Request. Reproduce only the lines of the material below that start at the line containing "scene.view_settings.keyframe_insert(path, frame=frame(t))" and stop at the line containing "hit, place, normal, _, ob, _". Keep both end lines.

Recorded data.

○ ○ ○ ○

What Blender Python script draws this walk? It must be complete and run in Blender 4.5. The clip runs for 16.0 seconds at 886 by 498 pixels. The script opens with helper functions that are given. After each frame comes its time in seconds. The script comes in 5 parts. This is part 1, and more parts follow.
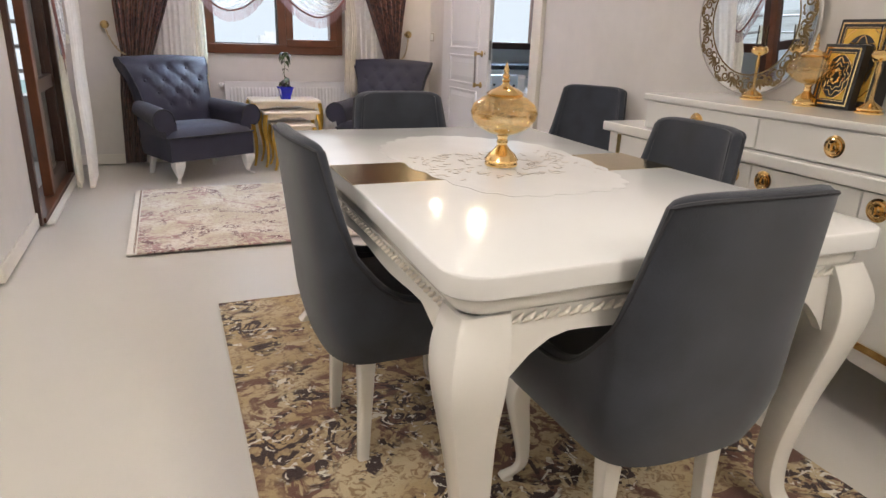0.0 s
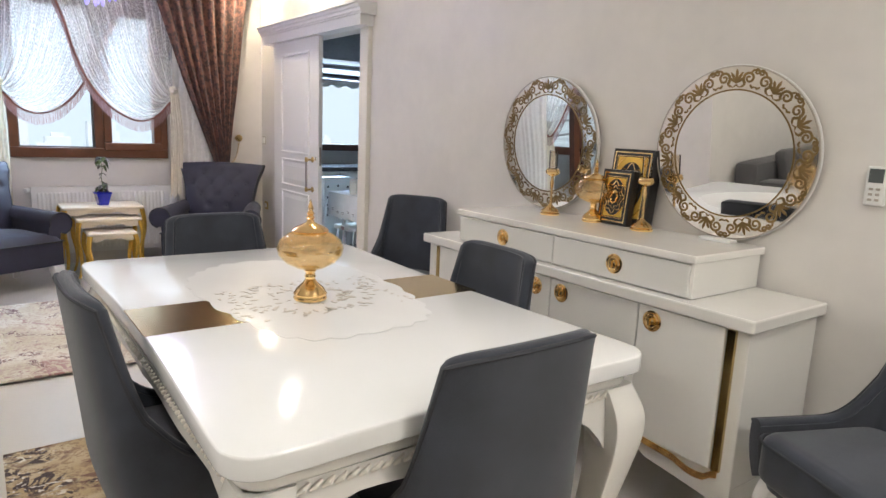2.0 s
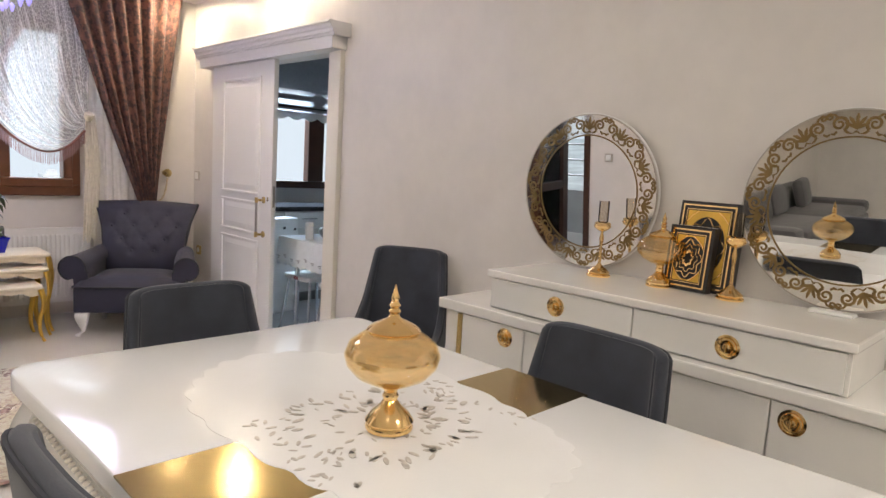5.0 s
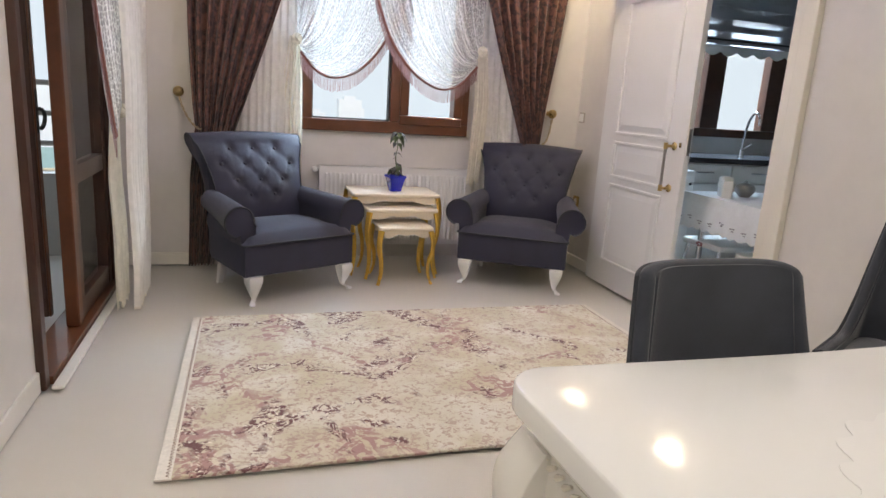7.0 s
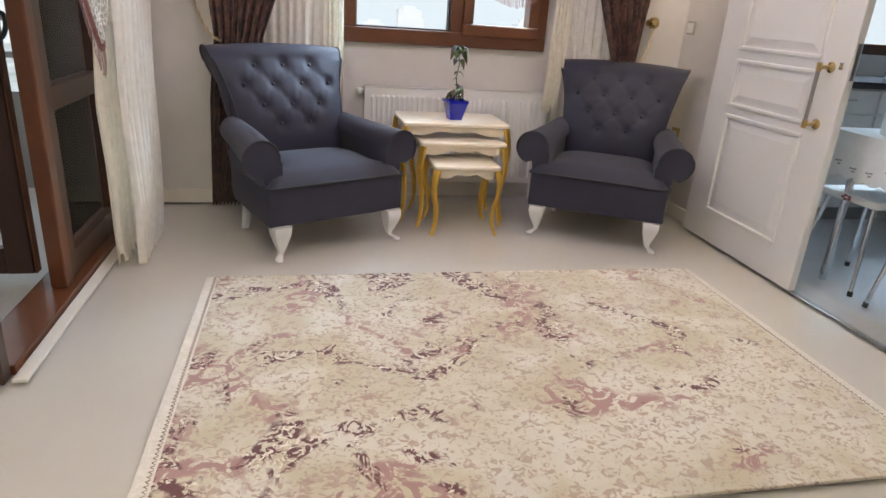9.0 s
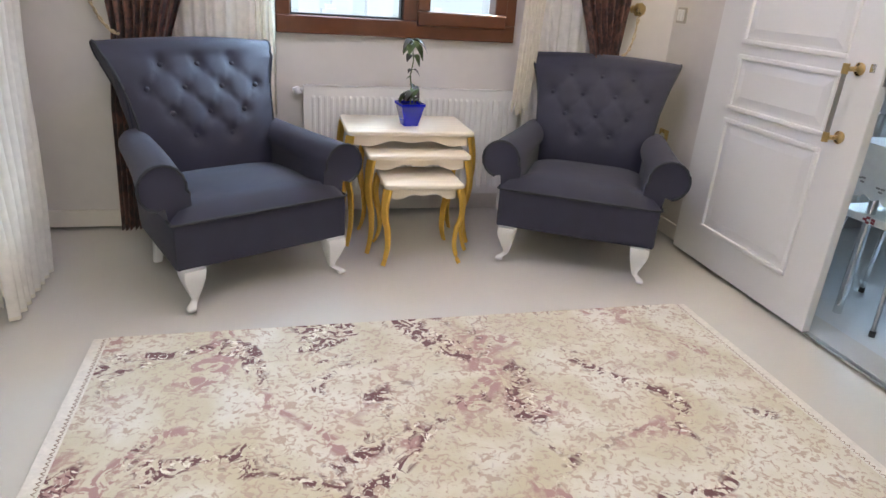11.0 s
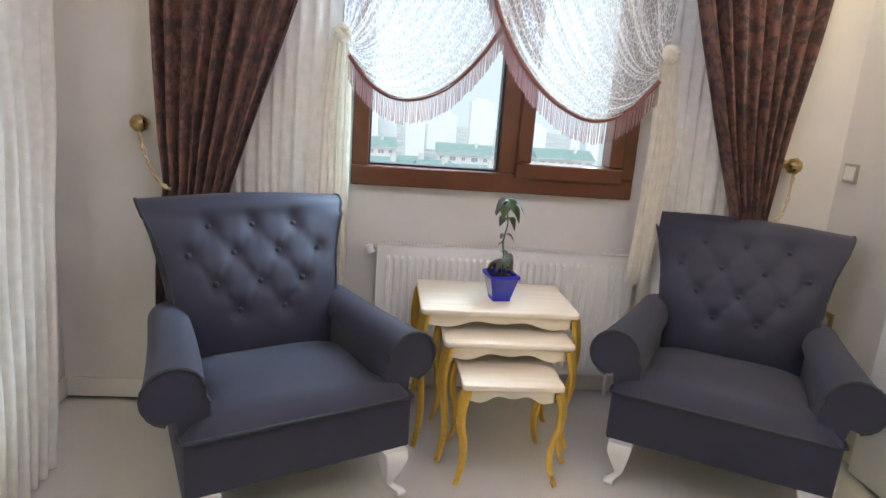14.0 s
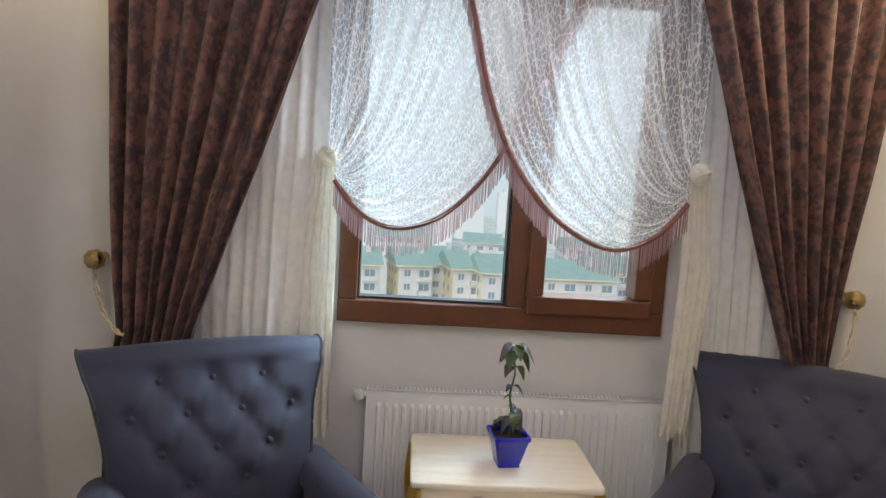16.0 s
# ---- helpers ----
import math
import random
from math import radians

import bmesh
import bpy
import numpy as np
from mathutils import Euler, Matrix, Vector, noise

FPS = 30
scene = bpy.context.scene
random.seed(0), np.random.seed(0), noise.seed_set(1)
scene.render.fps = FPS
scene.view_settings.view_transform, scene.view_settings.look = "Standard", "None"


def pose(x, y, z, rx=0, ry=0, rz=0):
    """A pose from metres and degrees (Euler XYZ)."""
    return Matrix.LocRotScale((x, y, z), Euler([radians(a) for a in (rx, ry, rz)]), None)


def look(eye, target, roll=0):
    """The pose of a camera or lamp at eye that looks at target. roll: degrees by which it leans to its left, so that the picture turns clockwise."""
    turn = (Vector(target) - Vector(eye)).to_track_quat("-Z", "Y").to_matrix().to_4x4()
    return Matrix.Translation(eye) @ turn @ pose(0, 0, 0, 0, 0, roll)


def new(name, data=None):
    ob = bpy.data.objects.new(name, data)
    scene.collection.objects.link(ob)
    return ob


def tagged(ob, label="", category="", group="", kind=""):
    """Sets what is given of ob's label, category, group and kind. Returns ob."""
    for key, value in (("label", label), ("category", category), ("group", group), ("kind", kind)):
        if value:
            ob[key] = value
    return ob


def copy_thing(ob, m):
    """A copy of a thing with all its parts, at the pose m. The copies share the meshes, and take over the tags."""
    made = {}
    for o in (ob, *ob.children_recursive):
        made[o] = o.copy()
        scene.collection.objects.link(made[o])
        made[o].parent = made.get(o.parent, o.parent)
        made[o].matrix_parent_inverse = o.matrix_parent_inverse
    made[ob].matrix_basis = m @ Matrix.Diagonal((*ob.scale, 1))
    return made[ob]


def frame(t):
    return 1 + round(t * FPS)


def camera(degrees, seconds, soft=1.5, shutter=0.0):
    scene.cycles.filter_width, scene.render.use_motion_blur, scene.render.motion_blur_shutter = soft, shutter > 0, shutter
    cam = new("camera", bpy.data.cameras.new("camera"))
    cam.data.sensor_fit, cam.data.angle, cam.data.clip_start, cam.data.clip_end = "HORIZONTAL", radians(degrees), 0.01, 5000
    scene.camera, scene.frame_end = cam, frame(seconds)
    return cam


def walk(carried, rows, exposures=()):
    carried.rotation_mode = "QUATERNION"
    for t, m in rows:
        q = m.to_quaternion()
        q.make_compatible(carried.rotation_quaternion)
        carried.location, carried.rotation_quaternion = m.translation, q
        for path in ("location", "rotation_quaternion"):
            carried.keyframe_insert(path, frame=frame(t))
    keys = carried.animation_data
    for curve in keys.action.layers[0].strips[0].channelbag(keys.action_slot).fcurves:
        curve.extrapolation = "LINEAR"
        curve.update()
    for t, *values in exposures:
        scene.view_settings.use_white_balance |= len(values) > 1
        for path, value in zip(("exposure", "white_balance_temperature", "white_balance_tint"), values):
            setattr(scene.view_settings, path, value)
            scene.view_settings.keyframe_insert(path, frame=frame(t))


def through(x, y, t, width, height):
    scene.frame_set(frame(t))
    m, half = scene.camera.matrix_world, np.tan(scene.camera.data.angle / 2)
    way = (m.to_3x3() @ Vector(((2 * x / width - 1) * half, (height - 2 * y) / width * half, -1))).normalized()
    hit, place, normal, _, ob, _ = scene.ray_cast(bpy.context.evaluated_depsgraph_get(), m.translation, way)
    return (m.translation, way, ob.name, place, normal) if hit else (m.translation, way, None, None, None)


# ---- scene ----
# camera and its walk
cam = camera(69.3, 16.0, soft=1.5)
PATH = [
    (0, (0.385, 0.497, 1.15), (1.133, 2.242, 0.52), 2.0),
    (0.5, (0.391, 0.48, 1.153), (1.248, 2.141, 0.44), 2.2),
    (1, (0.412, 0.486, 1.207), (1.329, 2.111, 0.486), 2.3),
    (1.5, (0.451, 0.468, 1.284), (1.472, 2.095, 0.728), 2.4),
    (2, (0.492, 0.443, 1.303), (1.66, 2.026, 0.941), 2.5),
    (2.5, (0.539, 0.434, 1.299), (1.856, 1.916, 1.032), 2.6),
    (3, (0.569, 0.461, 1.287), (1.993, 1.843, 1.037), 2.6),
    (3.2, (0.565, 0.502, 1.282), (2.017, 1.855, 1.034), 2.9),
    (5.3, (0.453, 1.383, 1.329), (1.82, 2.821, 1.077), 3.7),
    (5.5, (0.521, 1.493, 1.3), (1.769, 3.036, 1.05), 3.7),
    (6, (0.342, 1.729, 1.275), (1.367, 3.424, 0.994), 3.9),
    (6.5, (0.345, 1.915, 1.223), (1.139, 3.715, 0.864), 3.7),
    (7, (0.391, 2.142, 1.198), (0.968, 4.003, 0.748), 3.7),
    (7.5, (0.394, 2.335, 1.171), (0.834, 4.211, 0.634), 4.0),
    (8, (0.377, 2.523, 1.185), (0.802, 4.381, 0.578), 4.0),
    (8.5, (0.449, 2.726, 1.156), (0.86, 4.574, 0.509), 3.8),
    (8.7, (0.49, 2.788, 1.159), (0.892, 4.628, 0.487), 3.8),
    (10.8, (0.74, 3.395, 1.197), (1.217, 5.173, 0.417), 4.0),
    (11, (0.747, 3.435, 1.21), (1.23, 5.219, 0.447), 4.0),
    (11.5, (0.752, 3.585, 1.246), (1.235, 5.394, 0.543), 4.2),
    (12, (0.731, 3.722, 1.288), (1.21, 5.558, 0.658), 4.1),
    (12.5, (0.785, 3.815, 1.304), (1.249, 5.677, 0.739), 3.8),
    (13, (0.901, 3.925, 1.29), (1.317, 5.813, 0.777), 3.8),
    (13.5, (0.929, 4.001, 1.299), (1.217, 5.922, 0.824), 4.0),
    (14, (0.881, 4.101, 1.337), (1.078, 6.035, 0.869), 4.2),
    (14.5, (0.832, 4.211, 1.379), (0.988, 6.158, 0.949), 4.1),
    (15, (0.844, 4.3, 1.374), (0.978, 6.26, 0.998), 3.6),
    (15.5, (0.927, 4.418, 1.39), (1.056, 6.387, 1.067), 3.5),
    (16, (1.013, 4.474, 1.47), (1.108, 6.461, 1.268), 3.5),
]
EXPOSURES = [
    (0.0, 0.15, 6400, 9.5), (2.0, 0.2, 6050, 6.5), (3.0, 0.16, 6050, 6.8), (5.5, 0.08, 6500, 9.5), (6.5, 0.08, 6500, 8), (7.5, 0.08, 6550, 8), (8.5, 0.12, 6650, 7.5),
    (11.0, 0.3, 6100, 5), (12.5, 0.4, 6200, 3), (13.5, 0.35, 6250, 3.5), (14.0, 0.2, 6250, 3), (15.0, 0.05, 6350, 4.5), (15.5, -0.08, 6400, 4), (16.0, -0.2, 6400, 2.5),
]
walk(cam, [(t, look(eye, target, roll)) for t, eye, target, roll in PATH], EXPOSURES)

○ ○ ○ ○

Solution to the exercise.
            scene.view_settings.keyframe_insert(path, frame=frame(t))


def through(x, y, t, width, height):
    scene.frame_set(frame(t))
    m, half = scene.camera.matrix_world, np.tan(scene.camera.data.angle / 2)
    way = (m.to_3x3() @ Vector(((2 * x / width - 1) * half, (height - 2 * y) / width * half, -1))).normalized()
    hit, place, normal, _, ob, _ = scene.ray_cast(bpy.context.evaluated_depsgraph_get(), m.translation, way)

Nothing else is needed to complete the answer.